_TASK TO COMPLETE_
Print the listing as it stands, omitting all images.

_STORED DATA_

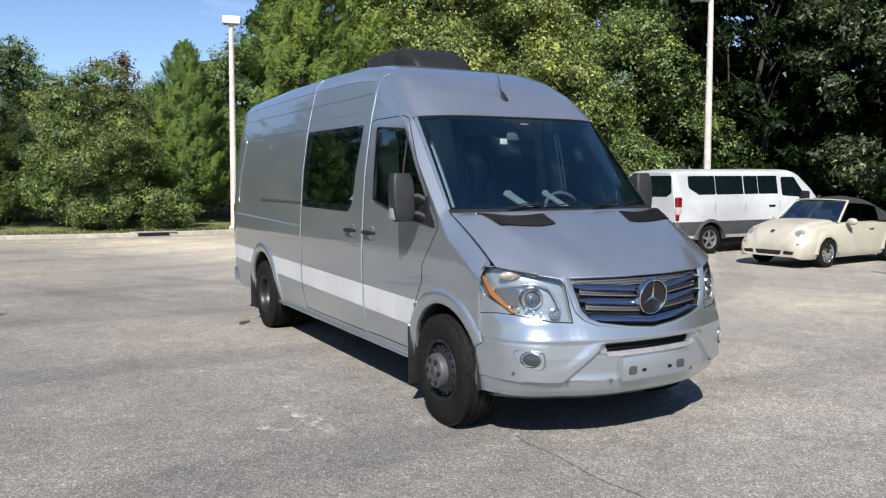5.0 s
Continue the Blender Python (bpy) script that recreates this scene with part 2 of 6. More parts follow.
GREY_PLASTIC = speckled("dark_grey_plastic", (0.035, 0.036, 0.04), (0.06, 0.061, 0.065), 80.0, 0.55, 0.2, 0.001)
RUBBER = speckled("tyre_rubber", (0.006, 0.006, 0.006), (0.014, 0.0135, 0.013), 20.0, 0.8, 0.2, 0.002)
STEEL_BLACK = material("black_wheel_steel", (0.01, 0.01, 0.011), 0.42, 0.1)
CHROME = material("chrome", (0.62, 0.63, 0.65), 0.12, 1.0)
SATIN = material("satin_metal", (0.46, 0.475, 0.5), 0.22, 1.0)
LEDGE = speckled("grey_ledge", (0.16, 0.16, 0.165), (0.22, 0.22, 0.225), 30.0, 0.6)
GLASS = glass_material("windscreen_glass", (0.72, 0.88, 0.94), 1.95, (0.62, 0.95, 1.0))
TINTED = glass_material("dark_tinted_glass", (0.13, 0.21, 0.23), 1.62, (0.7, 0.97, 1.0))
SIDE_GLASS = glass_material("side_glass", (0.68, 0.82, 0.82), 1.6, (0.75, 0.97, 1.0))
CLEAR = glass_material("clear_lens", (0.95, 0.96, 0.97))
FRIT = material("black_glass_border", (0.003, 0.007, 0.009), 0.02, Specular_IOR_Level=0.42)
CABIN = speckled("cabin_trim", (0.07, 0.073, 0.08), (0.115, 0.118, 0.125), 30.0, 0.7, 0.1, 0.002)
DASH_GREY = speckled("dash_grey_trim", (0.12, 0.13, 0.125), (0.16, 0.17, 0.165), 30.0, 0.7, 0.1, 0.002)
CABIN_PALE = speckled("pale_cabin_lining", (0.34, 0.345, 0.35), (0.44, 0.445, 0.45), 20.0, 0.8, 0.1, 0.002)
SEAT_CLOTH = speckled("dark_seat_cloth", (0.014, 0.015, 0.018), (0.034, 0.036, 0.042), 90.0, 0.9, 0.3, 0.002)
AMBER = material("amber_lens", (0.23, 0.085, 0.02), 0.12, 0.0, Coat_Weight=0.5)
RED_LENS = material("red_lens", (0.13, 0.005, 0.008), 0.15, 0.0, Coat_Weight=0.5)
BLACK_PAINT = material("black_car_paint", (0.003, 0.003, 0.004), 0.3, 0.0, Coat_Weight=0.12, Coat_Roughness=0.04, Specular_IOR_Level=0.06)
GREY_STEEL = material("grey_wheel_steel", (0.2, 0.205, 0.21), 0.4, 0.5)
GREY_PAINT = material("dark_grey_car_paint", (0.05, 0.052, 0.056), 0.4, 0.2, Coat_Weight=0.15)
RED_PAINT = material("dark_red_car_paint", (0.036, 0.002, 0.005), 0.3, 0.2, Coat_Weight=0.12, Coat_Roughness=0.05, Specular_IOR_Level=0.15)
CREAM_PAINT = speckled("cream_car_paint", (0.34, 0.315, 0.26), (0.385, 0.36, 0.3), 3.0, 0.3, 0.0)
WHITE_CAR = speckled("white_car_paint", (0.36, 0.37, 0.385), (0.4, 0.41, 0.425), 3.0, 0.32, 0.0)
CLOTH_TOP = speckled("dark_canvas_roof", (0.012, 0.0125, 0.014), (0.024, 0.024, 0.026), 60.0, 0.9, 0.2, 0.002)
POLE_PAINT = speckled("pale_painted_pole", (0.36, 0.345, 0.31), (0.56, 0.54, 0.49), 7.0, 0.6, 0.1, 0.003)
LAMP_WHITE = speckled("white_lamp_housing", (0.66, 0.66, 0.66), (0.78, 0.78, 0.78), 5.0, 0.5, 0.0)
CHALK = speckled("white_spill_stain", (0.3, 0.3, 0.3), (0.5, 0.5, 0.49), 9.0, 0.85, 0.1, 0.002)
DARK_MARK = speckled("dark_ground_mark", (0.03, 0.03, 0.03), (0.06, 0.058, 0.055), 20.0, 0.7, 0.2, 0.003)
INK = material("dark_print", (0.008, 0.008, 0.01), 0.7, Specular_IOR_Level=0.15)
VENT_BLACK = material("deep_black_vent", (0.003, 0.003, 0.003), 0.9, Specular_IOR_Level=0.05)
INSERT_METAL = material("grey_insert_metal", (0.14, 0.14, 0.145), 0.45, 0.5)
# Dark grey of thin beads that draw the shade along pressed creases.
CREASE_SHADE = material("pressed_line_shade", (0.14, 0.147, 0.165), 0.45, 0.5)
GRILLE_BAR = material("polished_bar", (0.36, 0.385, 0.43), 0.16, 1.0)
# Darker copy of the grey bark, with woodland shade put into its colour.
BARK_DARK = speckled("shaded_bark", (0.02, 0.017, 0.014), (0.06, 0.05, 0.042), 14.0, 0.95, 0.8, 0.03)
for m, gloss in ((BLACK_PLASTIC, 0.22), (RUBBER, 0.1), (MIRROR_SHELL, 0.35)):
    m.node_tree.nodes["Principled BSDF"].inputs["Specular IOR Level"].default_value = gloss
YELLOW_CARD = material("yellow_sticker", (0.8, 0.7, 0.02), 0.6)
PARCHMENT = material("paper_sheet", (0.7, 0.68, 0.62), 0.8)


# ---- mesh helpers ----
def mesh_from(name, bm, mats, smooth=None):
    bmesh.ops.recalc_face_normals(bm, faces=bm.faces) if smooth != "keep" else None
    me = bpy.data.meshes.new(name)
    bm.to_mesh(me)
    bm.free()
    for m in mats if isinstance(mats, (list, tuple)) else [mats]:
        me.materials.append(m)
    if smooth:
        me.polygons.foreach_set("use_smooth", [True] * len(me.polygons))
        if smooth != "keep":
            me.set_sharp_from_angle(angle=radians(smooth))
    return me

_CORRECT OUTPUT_
5.0 s
Continue the Blender Python (bpy) script that recreates this scene with part 2 of 6. More parts follow.
GREY_PLASTIC = speckled("dark_grey_plastic", (0.035, 0.036, 0.04), (0.06, 0.061, 0.065), 80.0, 0.55, 0.2, 0.001)
RUBBER = speckled("tyre_rubber", (0.006, 0.006, 0.006), (0.014, 0.0135, 0.013), 20.0, 0.8, 0.2, 0.002)
STEEL_BLACK = material("black_wheel_steel", (0.01, 0.01, 0.011), 0.42, 0.1)
CHROME = material("chrome", (0.62, 0.63, 0.65), 0.12, 1.0)
SATIN = material("satin_metal", (0.46, 0.475, 0.5), 0.22, 1.0)
LEDGE = speckled("grey_ledge", (0.16, 0.16, 0.165), (0.22, 0.22, 0.225), 30.0, 0.6)
GLASS = glass_material("windscreen_glass", (0.72, 0.88, 0.94), 1.95, (0.62, 0.95, 1.0))
TINTED = glass_material("dark_tinted_glass", (0.13, 0.21, 0.23), 1.62, (0.7, 0.97, 1.0))
SIDE_GLASS = glass_material("side_glass", (0.68, 0.82, 0.82), 1.6, (0.75, 0.97, 1.0))
CLEAR = glass_material("clear_lens", (0.95, 0.96, 0.97))
FRIT = material("black_glass_border", (0.003, 0.007, 0.009), 0.02, Specular_IOR_Level=0.42)
CABIN = speckled("cabin_trim", (0.07, 0.073, 0.08), (0.115, 0.118, 0.125), 30.0, 0.7, 0.1, 0.002)
DASH_GREY = speckled("dash_grey_trim", (0.12, 0.13, 0.125), (0.16, 0.17, 0.165), 30.0, 0.7, 0.1, 0.002)
CABIN_PALE = speckled("pale_cabin_lining", (0.34, 0.345, 0.35), (0.44, 0.445, 0.45), 20.0, 0.8, 0.1, 0.002)
SEAT_CLOTH = speckled("dark_seat_cloth", (0.014, 0.015, 0.018), (0.034, 0.036, 0.042), 90.0, 0.9, 0.3, 0.002)
AMBER = material("amber_lens", (0.23, 0.085, 0.02), 0.12, 0.0, Coat_Weight=0.5)
RED_LENS = material("red_lens", (0.13, 0.005, 0.008), 0.15, 0.0, Coat_Weight=0.5)
BLACK_PAINT = material("black_car_paint", (0.003, 0.003, 0.004), 0.3, 0.0, Coat_Weight=0.12, Coat_Roughness=0.04, Specular_IOR_Level=0.06)
GREY_STEEL = material("grey_wheel_steel", (0.2, 0.205, 0.21), 0.4, 0.5)
GREY_PAINT = material("dark_grey_car_paint", (0.05, 0.052, 0.056), 0.4, 0.2, Coat_Weight=0.15)
RED_PAINT = material("dark_red_car_paint", (0.036, 0.002, 0.005), 0.3, 0.2, Coat_Weight=0.12, Coat_Roughness=0.05, Specular_IOR_Level=0.15)
CREAM_PAINT = speckled("cream_car_paint", (0.34, 0.315, 0.26), (0.385, 0.36, 0.3), 3.0, 0.3, 0.0)
WHITE_CAR = speckled("white_car_paint", (0.36, 0.37, 0.385), (0.4, 0.41, 0.425), 3.0, 0.32, 0.0)
CLOTH_TOP = speckled("dark_canvas_roof", (0.012, 0.0125, 0.014), (0.024, 0.024, 0.026), 60.0, 0.9, 0.2, 0.002)
POLE_PAINT = speckled("pale_painted_pole", (0.36, 0.345, 0.31), (0.56, 0.54, 0.49), 7.0, 0.6, 0.1, 0.003)
LAMP_WHITE = speckled("white_lamp_housing", (0.66, 0.66, 0.66), (0.78, 0.78, 0.78), 5.0, 0.5, 0.0)
CHALK = speckled("white_spill_stain", (0.3, 0.3, 0.3), (0.5, 0.5, 0.49), 9.0, 0.85, 0.1, 0.002)
DARK_MARK = speckled("dark_ground_mark", (0.03, 0.03, 0.03), (0.06, 0.058, 0.055), 20.0, 0.7, 0.2, 0.003)
INK = material("dark_print", (0.008, 0.008, 0.01), 0.7, Specular_IOR_Level=0.15)
VENT_BLACK = material("deep_black_vent", (0.003, 0.003, 0.003), 0.9, Specular_IOR_Level=0.05)
INSERT_METAL = material("grey_insert_metal", (0.14, 0.14, 0.145), 0.45, 0.5)
# Dark grey of thin beads that draw the shade along pressed creases.
CREASE_SHADE = material("pressed_line_shade", (0.14, 0.147, 0.165), 0.45, 0.5)
GRILLE_BAR = material("polished_bar", (0.36, 0.385, 0.43), 0.16, 1.0)
# Darker copy of the grey bark, with woodland shade put into its colour.
BARK_DARK = speckled("shaded_bark", (0.02, 0.017, 0.014), (0.06, 0.05, 0.042), 14.0, 0.95, 0.8, 0.03)
for m, gloss in ((BLACK_PLASTIC, 0.22), (RUBBER, 0.1), (MIRROR_SHELL, 0.35)):
    m.node_tree.nodes["Principled BSDF"].inputs["Specular IOR Level"].default_value = gloss
YELLOW_CARD = material("yellow_sticker", (0.8, 0.7, 0.02), 0.6)
PARCHMENT = material("paper_sheet", (0.7, 0.68, 0.62), 0.8)


# ---- mesh helpers ----
def mesh_from(name, bm, mats, smooth=None):
    bmesh.ops.recalc_face_normals(bm, faces=bm.faces) if smooth != "keep" else None
    me = bpy.data.meshes.new(name)
    bm.to_mesh(me)
    bm.free()
    for m in mats if isinstance(mats, (list, tuple)) else [mats]:
        me.materials.append(m)
    if smooth:
        me.polygons.foreach_set("use_smooth", [True] * len(me.polygons))
        if smooth != "keep":
            me.set_sharp_from_angle(angle=radians(smooth))
    return me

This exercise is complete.